Former professional soccer players found more likely to have knee OA vs general population
WASHINGTON — Compared with the United Kingdom’s general population, former professional soccer players had a prevalence of knee pain, radiographic knee osteoarthritis and total knee replacement that was two- to three-times higher and occurred between 5 years and 20 years earlier, according to findings presented at the American College of Rheumatology Annual Meeting.

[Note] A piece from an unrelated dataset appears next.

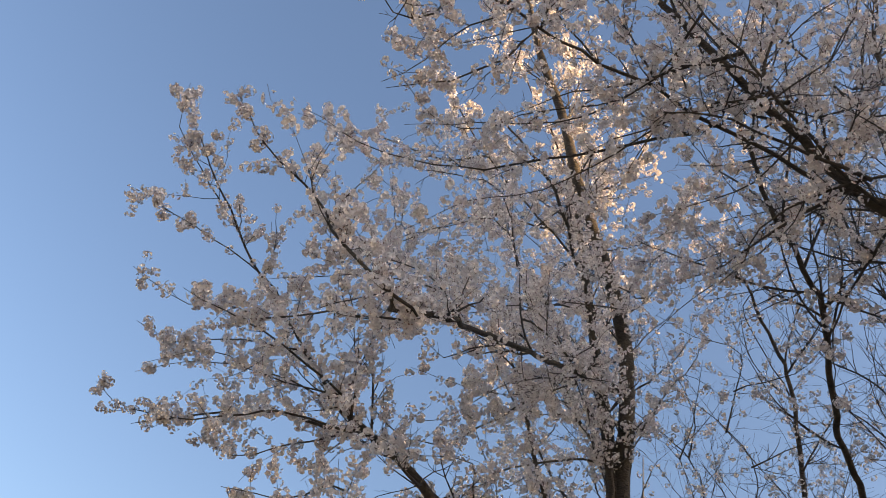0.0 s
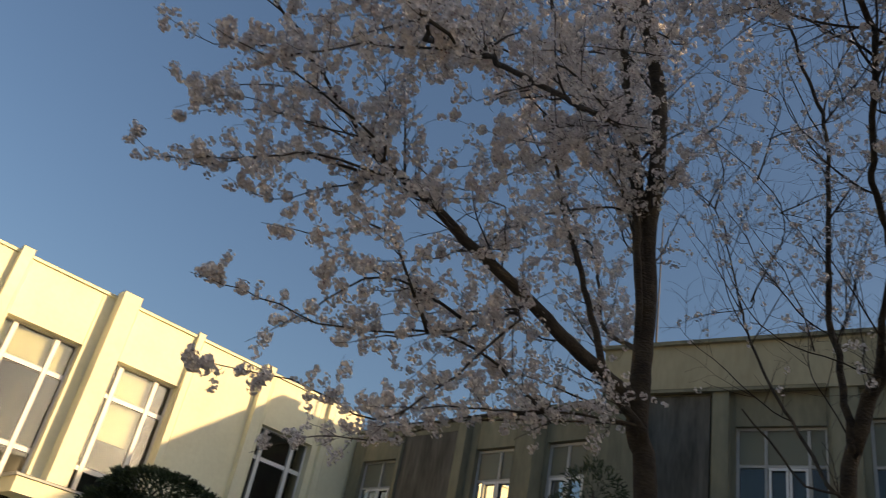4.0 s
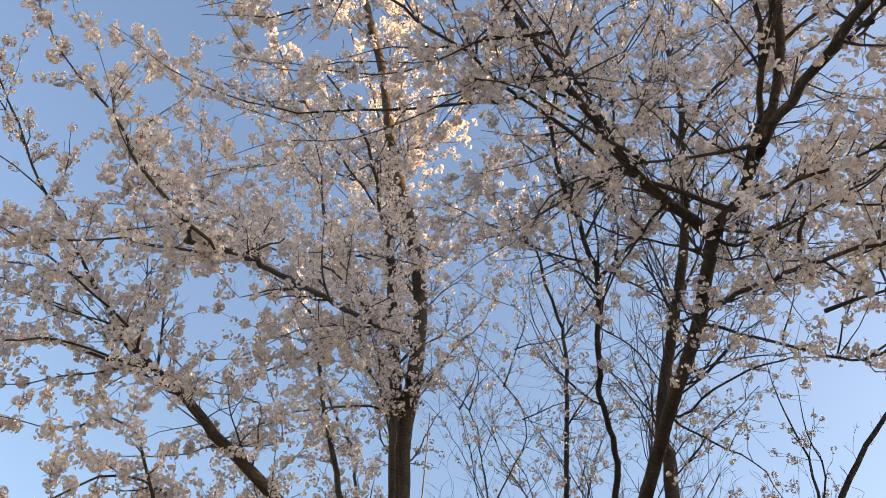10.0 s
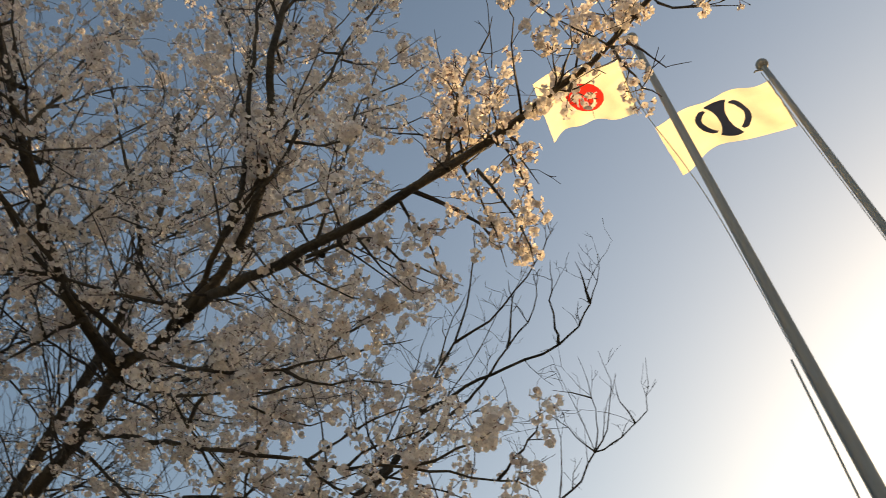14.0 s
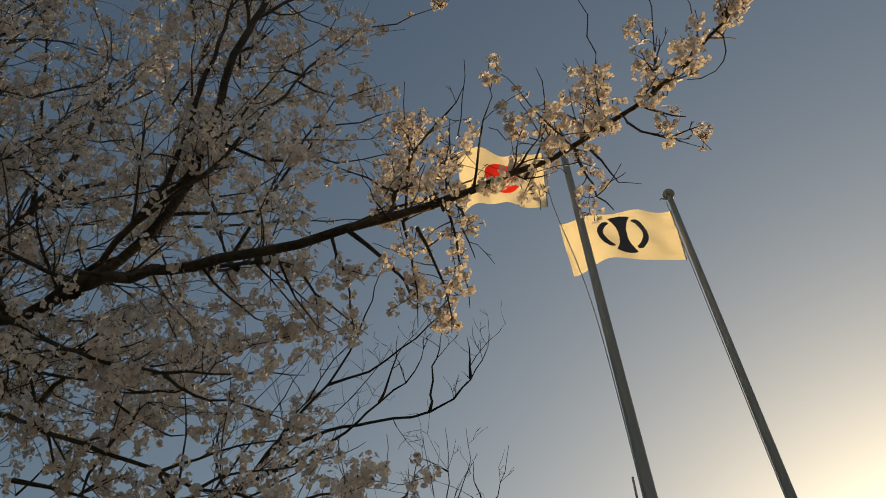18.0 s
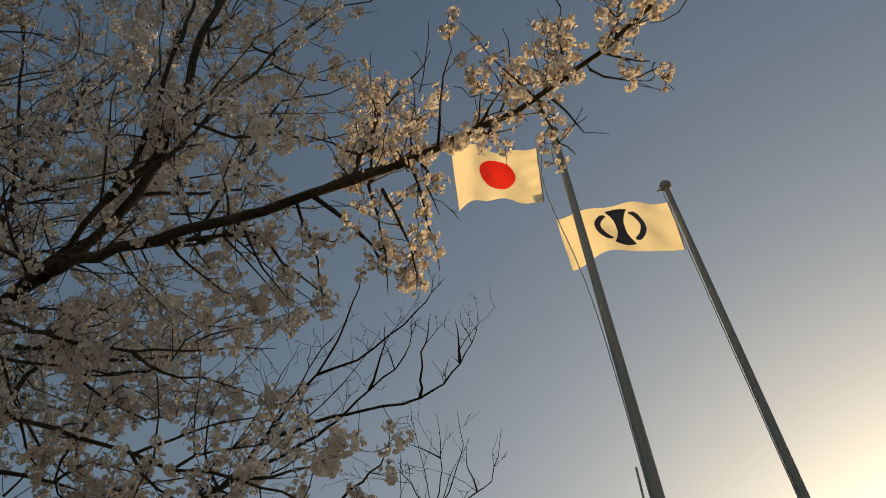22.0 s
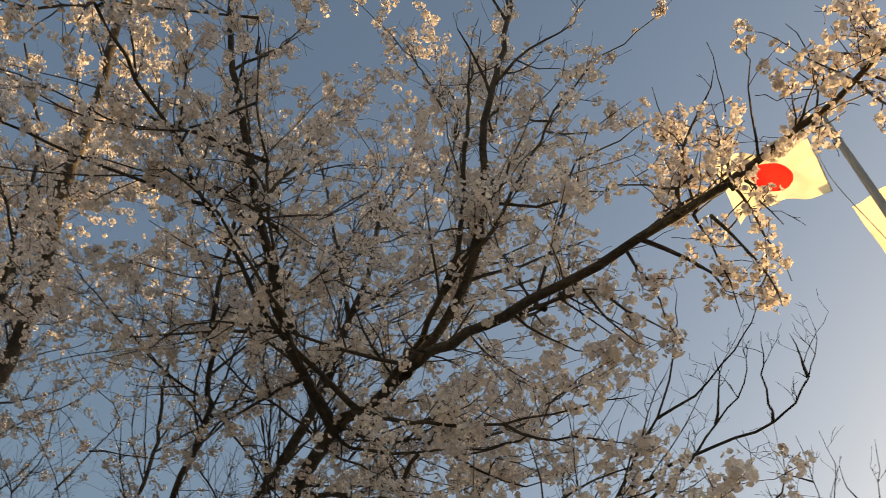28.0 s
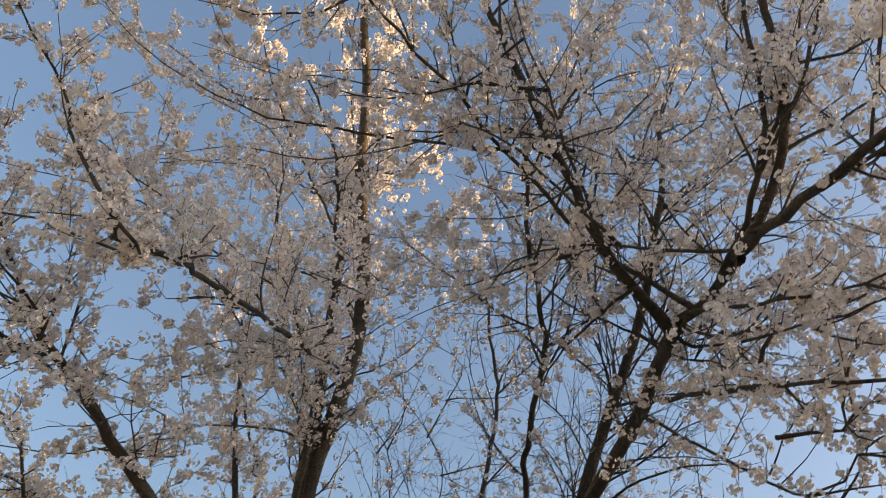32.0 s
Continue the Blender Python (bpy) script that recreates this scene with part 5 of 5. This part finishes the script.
grow(tree_c, "trunk", [(2.01, 3.91, -0.05), (1.99, 3.9, 1.33), (1.98, 3.89, 2.66), (2.02, 3.87, 3.16), (2.09, 3.77, 3.57), (2.09, 3.72, 3.92), (2.02, 3.65, 3.97), (1.99, 3.44, 4.27), (1.95, 3.13, 4.57), (1.89, 2.83, 4.86), (1.62, 2.36, 4.8), (1.6, 2.26, 4.95), (1.56, 2.2, 5.25), (1.5, 2.15, 5.6)], 0.105, 0.012, 0.39)
grow(tree_c, "limb", [(1.62, 2.36, 4.8), (1.48, 2.33, 5.05), (1.31, 2.32, 5.39), (1.13, 2.31, 5.7), (0.88, 2.31, 5.51)], 0.03, 0.006, 0.5)
grow(tree_c, "limb", [(1.61, 2.31, 4.87), (1.69, 2.07, 4.94), (1.84, 1.8, 4.98), (1.98, 1.49, 4.93)], 0.03, 0.006, 0.55)
grow(tree_c, "limb", [(2.01, 3.59, 4.06), (2.12, 3.59, 4.08), (2.24, 3.4, 4.17), (2.35, 3.2, 4.19), (2.46, 2.99, 4.15), (2.54, 2.79, 4.02)], 0.025, 0.006, 0.5)
grow(tree_c, "limb", [(1.97, 3.27, 4.44), (2.18, 2.85, 4.39), (2.27, 2.65, 4.32), (2.34, 2.45, 4.18)], 0.02, 0.005, 0.44)
grow(tree_c, "limb", [(2.09, 3.59, 4.07), (2.11, 3.6, 4.03), (2.2, 3.42, 3.83), (2.28, 3.25, 3.65), (2.3, 3.12, 3.4), (2.32, 3.11, 3.28)], 0.018, 0.005, 0.5)
grow(tree_c, "limb", [(2.06, 3.81, 3.43), (2.07, 3.84, 3.44), (2.17, 3.67, 3.35), (2.3, 3.47, 3.37), (2.45, 3.24, 3.37)], 0.015, 0.004, 0.22)
grow(tree_c, "limb", [(2.02, 3.87, 3.16), (1.29, 3.9, 3.33), (1.09, 3.96, 3.64), (0.94, 3.91, 4.05), (0.76, 3.86, 4.14), (0.6, 3.79, 4.17)], 0.014, 0.004, 0.1)
grow(tree_c, "limb", [(0.94, 3.91, 4.05), (1.03, 3.88, 4.36), (1.06, 3.78, 4.64)], 0.012, 0.004, 0.1)
grow(tree_c, "limb", [(1.18, 3.94, 3.56), (1.2, 4.03, 3.55), (0.96, 4.1, 3.49), (0.78, 4.14, 3.38)], 0.012, 0.004, 0.05)
grow(tree_c, "limb", [(1.17, 3.94, 3.53), (1.33, 3.89, 4.01), (1.14, 3.85, 4.28), (0.89, 3.82, 4.45), (0.71, 3.87, 4.65)], 0.014, 0.004, 0.1)
grow(tree_c, "limb", [(1.18, 3.86, 4.23), (1.28, 3.8, 4.74), (1.03, 3.79, 4.81), (0.8, 3.75, 4.9)], 0.014, 0.004, 0.2)
grow(tree_c, "limb", [(1.23, 3.83, 4.49), (1.59, 3.67, 4.61), (1.71, 3.51, 4.81)], 0.012, 0.004, 0.2)
grow(tree_c, "limb", [(1.3, 3.88, 4.05), (1.61, 3.77, 4.2), (1.76, 3.69, 4.14)], 0.012, 0.004, 0.1)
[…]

“Football, or soccer, is the world’s most popular team sport and it is a sport that is characterized by high intensity match play and training over a particularly prolonged period of time,” Gwen Fernandes, MD, clinical researcher in the Division of Rheumatology at the University of Nottingham School of Medicine, said during her presentation. “The average career of a professional footballer in the United Kingdom is approximately 13 years, so over this time, you have significant risk of injury.”
Fernandes and colleagues recruited 1,207 former soccer players and 4,085 participants from the general population as controls. They examined radiographic knee osteoarthritis (RKOA) in a subset of 470 of the soccer players and 491 of the controls using the Nottingham Line Drawing Atlas (NLDA) scores and Kellgren Lawrence grading with a cut-off score of at least 3. The average age was 59 years for the soccer players and 62.8 years for the controls. In the univariate analysis, the researchers adjusted for age, BMI, knee injury, high-risk occupation, 2D4D digit ratio, self-reported constitutional knee alignment and nodal OA.
After adjusting for these risk factors, the researchers found the soccer players were 1.69-times more likely to develop RKOA compared with the controls. Across all age groups, soccer players reported more knee pain and knee pain close to 20 years earlier compared with controls. They also reported RKOA 20 years earlier and total knee replacement (TKR) 5 years earlier on average. In addition, soccer players were 2.79-times more likely to have a TKR; 2.62-times more likely to have a physician diagnosis of OA; and 1.78-times more likely to have radiographic chondrocalcinosis.
Employers should consider this risk in determining whether KOA should be compensated, the researchers wrote.
“If a professional player went on to become a builder, a mechanic or a carpet fitter, they still have this elevated risk of developing these certain knee OA outcomes,” Fernandes said. – by Will Offit
Fernandes G, et al. Abstract #2029. Presented at: American College of Rheumatology Annual Meeting; Nov. 11-16, 2016; Washington.
Disclosure: The researchers report no relevant financial disclosures.